Information supplied
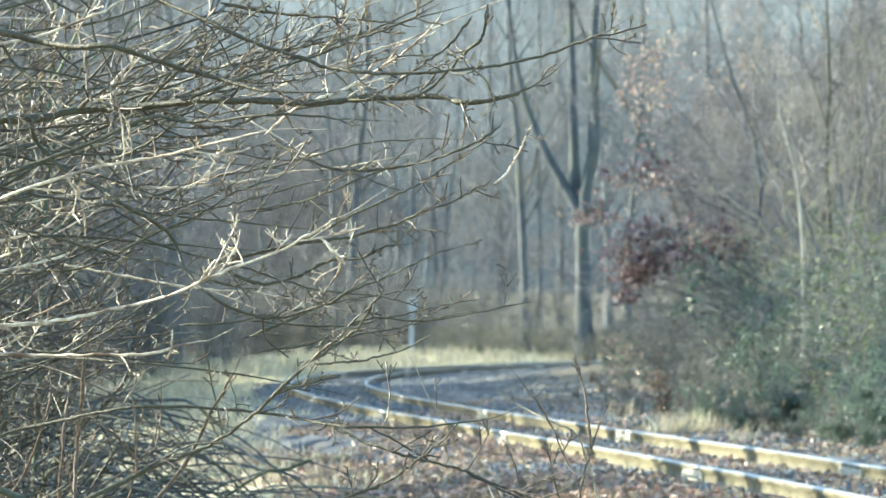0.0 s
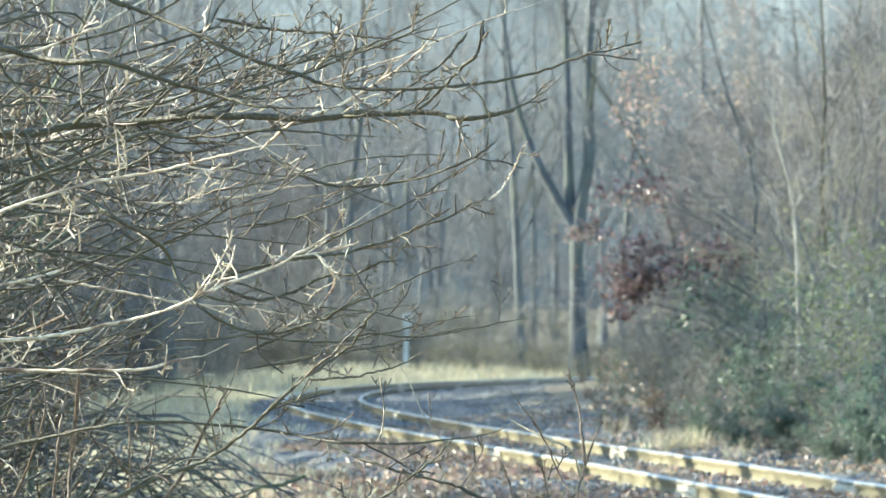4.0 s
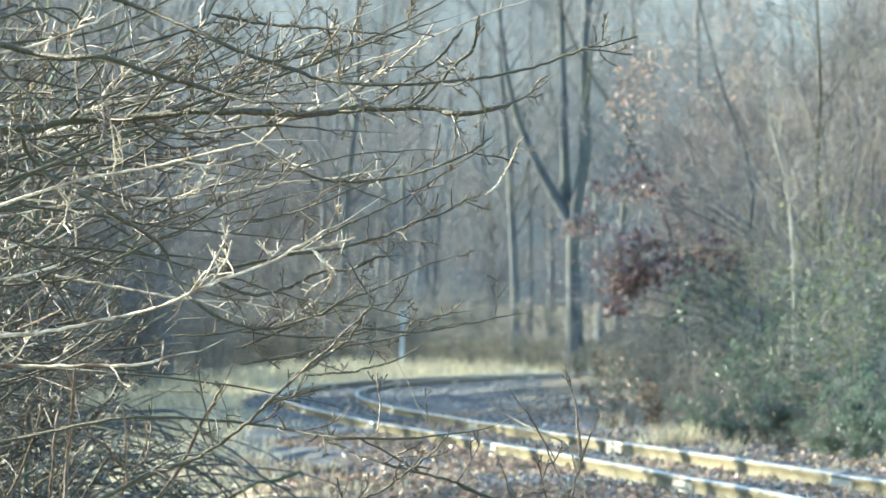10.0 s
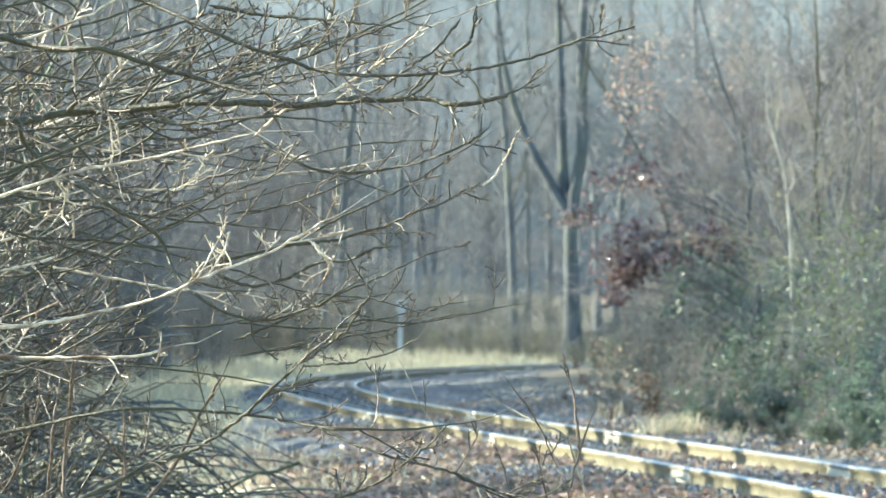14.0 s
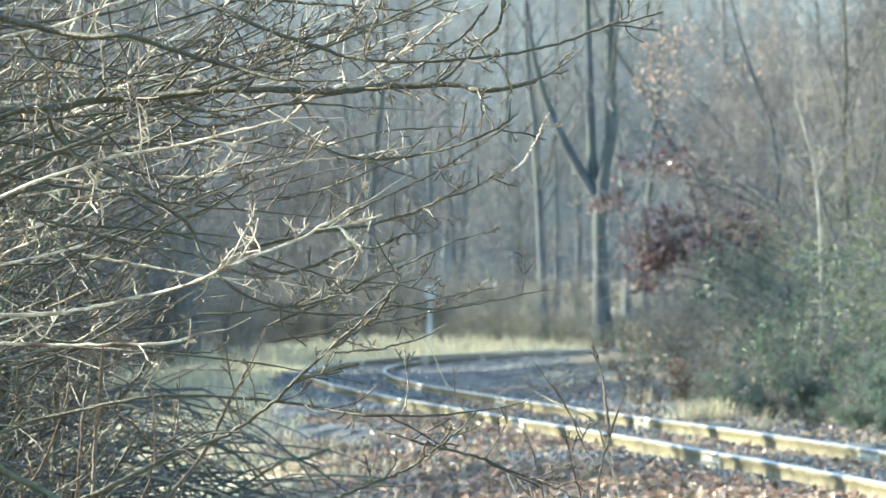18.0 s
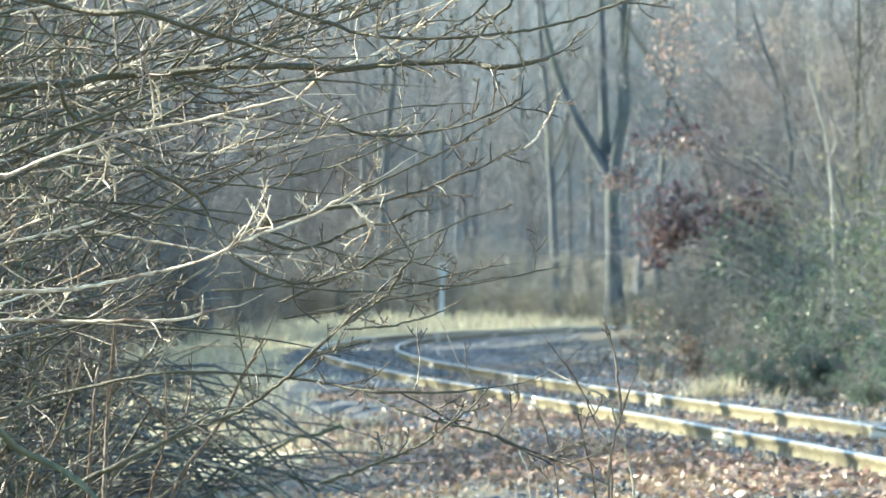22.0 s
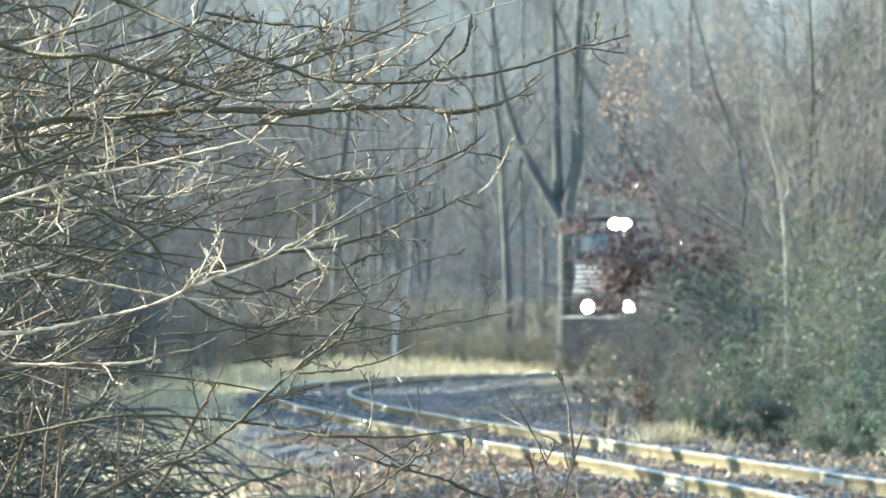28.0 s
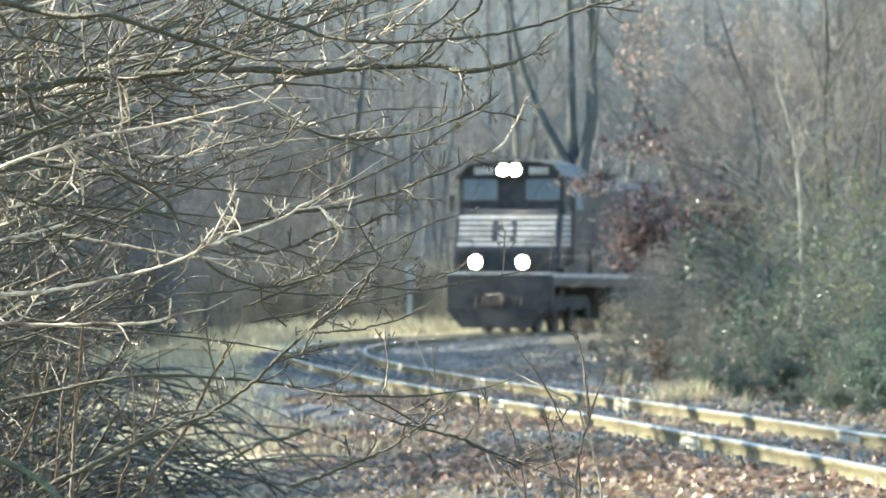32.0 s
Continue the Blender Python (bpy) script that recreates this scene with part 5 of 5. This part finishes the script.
def motions():
    rows = []
    for i in range(65):
        t = i * 0.5
        a = loco_arc(t)
        x0, y0, _ = on_line(a - 6.3)
        x1, y1, _ = on_line(a + 6.3)
        rows.append((t, pose((x0 + x1) / 2, (y0 + y1) / 2, RAIL_TOP, 0, 0, math.degrees(math.atan2(-(x0 - x1), y0 - y1)))))
    walk(locomotive, rows)
    for ws in WHEELS:
        x, y, z = ws.location
        walk(ws, [(i * 0.2, pose(x, y, z, -math.degrees(3.95 * i * 0.2 / 0.508))) for i in range(161)])


motions()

Task to complete
Omit every picture, then reproduce the rest of the listing exactly.

Finished exercise
0.0 s
4.0 s
10.0 s
14.0 s
18.0 s
22.0 s
28.0 s
32.0 s
Continue the Blender Python (bpy) script that recreates this scene with part 5 of 5. This part finishes the script.
def motions():
    rows = []
    for i in range(65):
        t = i * 0.5
        a = loco_arc(t)
        x0, y0, _ = on_line(a - 6.3)
        x1, y1, _ = on_line(a + 6.3)
        rows.append((t, pose((x0 + x1) / 2, (y0 + y1) / 2, RAIL_TOP, 0, 0, math.degrees(math.atan2(-(x0 - x1), y0 - y1)))))
    walk(locomotive, rows)
    for ws in WHEELS:
        x, y, z = ws.location
        walk(ws, [(i * 0.2, pose(x, y, z, -math.degrees(3.95 * i * 0.2 / 0.508))) for i in range(161)])


motions()